Still, £41m on Yaya Toure, who was judged very surplus to requirements at Barcelona, and Kolarov, who has one year left on his contract at Lazio, is a lot. Balotelli is a football bungee jump, thrilling but dangerous.

Craig Bellamy can be charmless but, compared to Balotelli, he is Trevor Brooking. To spend £30m on a 19-year-old, whom his then manager at Internazionale, Jose Mourinho, rated "close to zero" after one performance against Roma, is a risk. Asked to comment on his team-mate, Dejan Stankovic replied: "What do I think of Balotelli? How much time have you got? You need to see inside his head, he is like a child."

Having had their fingers charred by Robinho, a footballer whom Pele said before his £32m move from Madrid to Manchester was mentally unstable, it seems odd to imagine City would roll the dice again. To borrow a word from their chief executive, it would be a signing with "bottle".

Perhaps the key is that Balotelli, a frequent victim of racism, who grew up in Sicily of Ghanaian parents, has never been especially loved. If he signs, City should probably not find him a house in Northenden, a rather dreary suburb near Manchester Airport, which is where they suggested Robinho should live. Earlier, Balotelli had seemed enthused by the prospect of moving to Naples, "a beautiful city with beautiful sunshine," he said. Manchester will be rather different.

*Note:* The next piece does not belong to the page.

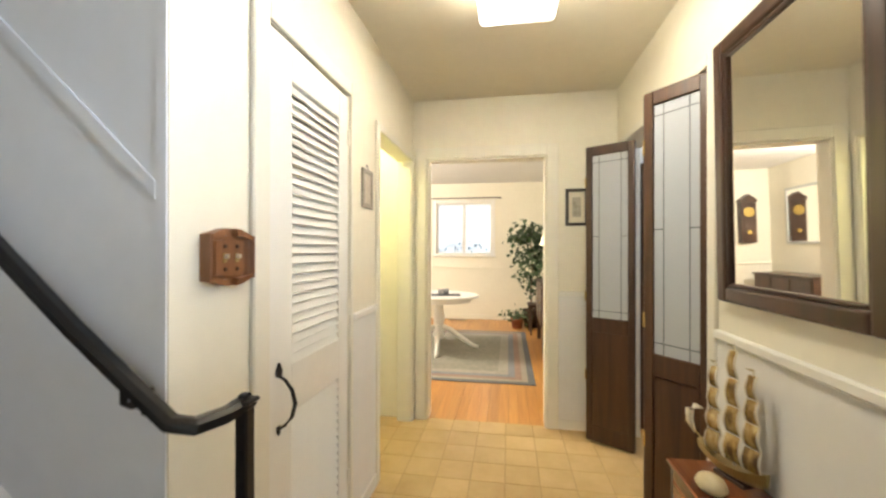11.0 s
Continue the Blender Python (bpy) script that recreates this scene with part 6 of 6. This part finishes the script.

The combination of Balotelli, Emmanuel Adebayor, Carlos Tevez and, in the unlikely event he stays, Bellamy, is like nitro-glycerine. Mancini's relations with Tevez and Bellamy have not always run smoothly and Manchester City's one-time captain, Richard Dunne, told Milner he might spend a fair time on Eastlands' benches. It may be a price worth paying for a league championship but the combination of millionaire footballers and too much time is a dangerous one.

Mancini may be a smoother operator than Hughes, whose unwillingness to pick up the phone to David Moyes ensured the transfer of Joleon Lescott from Everton was a bitter one, but Manchester City have managed to rile Aston Villa over the Milner transfer and annoy Mancini's former club, Inter, over the Balotelli deal, mainly because City did not say yes to the first number their president, Massimo Moratti, thought of.

They will not mind that either at Eastlands or in the Middle East. Their job is to smash up the cartel, not to cuddle up to it. As Arsène Wenger is fond of saying, men like Ferguson say nice things about you when you are no longer a threat.